In recent times, EAF steelmaking technology has moved closer to Oxygen steelmaking as more chemical energy is introduced into the process. E.T. Turkdogan, Fundamentals of Steelmaking, IOM (1996). EAF steelmaking is predominantly used for producing steel from scrap and involves melting scrap, and combining it with iron ore.
Alternatively, the oxygen method can involve melting DRI using electric arcs (either AC or DC). It is common to start the melt with a “hot heel” (molten steel from a previous heat) and use gas burners to assist with the meltdown of the pile of scrap. EAF furnaces typically have capacities of around 100 tons every 40 to 50 minutes.
Regardless of the process used, through casting, hot rolling and cold rolling, the steel mill then turns the molten steel into blooms, ingots, slabs, and sheet.
At the typical steel mill, the raw materials are batched into a blast furnace where the iron compounds in the ore give up excess oxygen and become liquid iron. At intervals of a few hours, the accumulated liquid iron is tapped from the blast furnace and either cast into pig iron or directed to other vessels for further steelmaking operations. During the casting process, various methods are used, such as the addition of aluminum so that impurities in the steel float to the surface where they can be cut off the finished bloom.
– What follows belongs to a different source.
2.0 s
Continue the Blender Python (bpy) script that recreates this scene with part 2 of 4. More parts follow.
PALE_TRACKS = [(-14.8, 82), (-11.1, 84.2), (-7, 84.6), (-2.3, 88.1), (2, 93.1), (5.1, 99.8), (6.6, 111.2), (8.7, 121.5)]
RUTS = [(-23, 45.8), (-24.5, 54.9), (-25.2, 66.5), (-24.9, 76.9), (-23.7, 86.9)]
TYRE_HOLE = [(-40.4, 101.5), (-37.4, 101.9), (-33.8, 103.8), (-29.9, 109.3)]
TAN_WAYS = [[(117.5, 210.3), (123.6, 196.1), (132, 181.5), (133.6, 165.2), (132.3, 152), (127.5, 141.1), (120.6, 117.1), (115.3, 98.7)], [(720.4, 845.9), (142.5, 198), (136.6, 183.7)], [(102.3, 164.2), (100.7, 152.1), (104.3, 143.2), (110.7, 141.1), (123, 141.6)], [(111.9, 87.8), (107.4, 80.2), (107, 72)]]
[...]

The steelmaking process involves exposure to hundreds of tons of molten metals, often poured manually into ceramic, wax, or other casting forms or hot rolled into shapes. The potential for catastrophic injury or death is everywhere in the steelmaking process, and it is essential that workers be trained and supervised to avoid lapses in safety that could result in such unfortunate occurrences. Although automation continuously decreases the exposure of workers to significant injury or death as a result of virtually every phase of the process, the utmost care should still be exercised by all who enter a steel mill.